**Task requirements:** Write the data below out exactly as it stands. Do not include the pictures.

**Data for this task:**
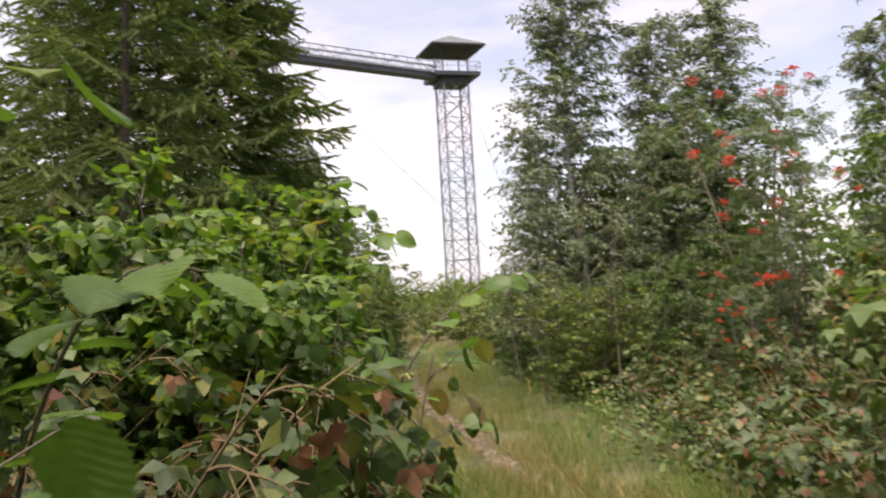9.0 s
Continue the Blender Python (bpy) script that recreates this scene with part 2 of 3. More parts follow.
roof_board = rough_material("dark_roof_boards", (0.022, 0.026, 0.034), (0.042, 0.047, 0.057), 4, rough=0.8, bump=0.1)
roof_sheet = rough_material("roof_sheet", (0.08, 0.09, 0.095), (0.14, 0.155, 0.16), 2, rough=0.5, bump=0.05, metal=0.3)
stone = rough_material("path_stone", (0.06, 0.043, 0.03), (0.2, 0.155, 0.115), 18)
cone_brown = rough_material("spruce_cone_scales", (0.12, 0.075, 0.035), (0.3, 0.21, 0.11), 90, rough=0.7)
husk_green = rough_material("hazelnut_husk", (0.16, 0.2, 0.05), (0.36, 0.38, 0.14), 60, rough=0.6)

# ---- ground ----
PATH_Y = (-20, 0, 4.4, 7, 9.5, 13, 15, 16.4, 17.7, 19, 21.5, 24, 34, 60)
PATH_X = (0, 0.1, 0.6, 1.0, 1.3, 1.6, 1.42, 0.95, 0.35, -0.1, -0.95, -1.75, -4.3, -12)
HALF_Y, HALF_W = (-20, 8, 13, 17, 21, 40), (0.5, 0.5, 0.6, 0.8, 1.2, 1.5)
LAND_Y, LAND_Z = (-400, -30, 0, 5, 10, 15, 20, 25, 40, 2000), (1.0, 0.5, 0.0, -0.33, -0.64, -0.84, -0.98, -1.03, -1.05, -1.05)


def path_x(y):
    return np.interp(y, PATH_Y, PATH_X)


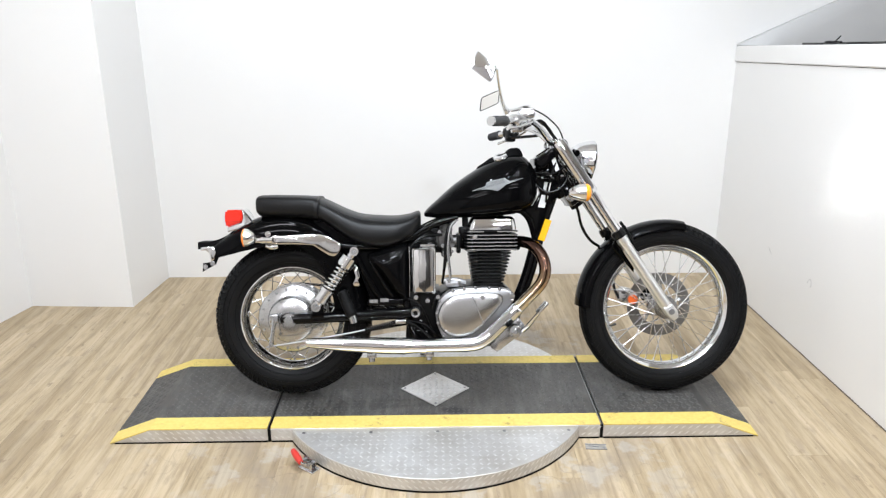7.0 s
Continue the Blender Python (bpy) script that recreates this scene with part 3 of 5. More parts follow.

**Correct response:**
9.0 s
Continue the Blender Python (bpy) script that recreates this scene with part 2 of 3. More parts follow.
roof_board = rough_material("dark_roof_boards", (0.022, 0.026, 0.034), (0.042, 0.047, 0.057), 4, rough=0.8, bump=0.1)
roof_sheet = rough_material("roof_sheet", (0.08, 0.09, 0.095), (0.14, 0.155, 0.16), 2, rough=0.5, bump=0.05, metal=0.3)
stone = rough_material("path_stone", (0.06, 0.043, 0.03), (0.2, 0.155, 0.115), 18)
cone_brown = rough_material("spruce_cone_scales", (0.12, 0.075, 0.035), (0.3, 0.21, 0.11), 90, rough=0.7)
husk_green = rough_material("hazelnut_husk", (0.16, 0.2, 0.05), (0.36, 0.38, 0.14), 60, rough=0.6)

# ---- ground ----
PATH_Y = (-20, 0, 4.4, 7, 9.5, 13, 15, 16.4, 17.7, 19, 21.5, 24, 34, 60)
PATH_X = (0, 0.1, 0.6, 1.0, 1.3, 1.6, 1.42, 0.95, 0.35, -0.1, -0.95, -1.75, -4.3, -12)
HALF_Y, HALF_W = (-20, 8, 13, 17, 21, 40), (0.5, 0.5, 0.6, 0.8, 1.2, 1.5)
LAND_Y, LAND_Z = (-400, -30, 0, 5, 10, 15, 20, 25, 40, 2000), (1.0, 0.5, 0.0, -0.33, -0.64, -0.84, -0.98, -1.03, -1.05, -1.05)


def path_x(y):
    return np.interp(y, PATH_Y, PATH_X)


7.0 s
Continue the Blender Python (bpy) script that recreates this scene with part 3 of 5. More parts follow.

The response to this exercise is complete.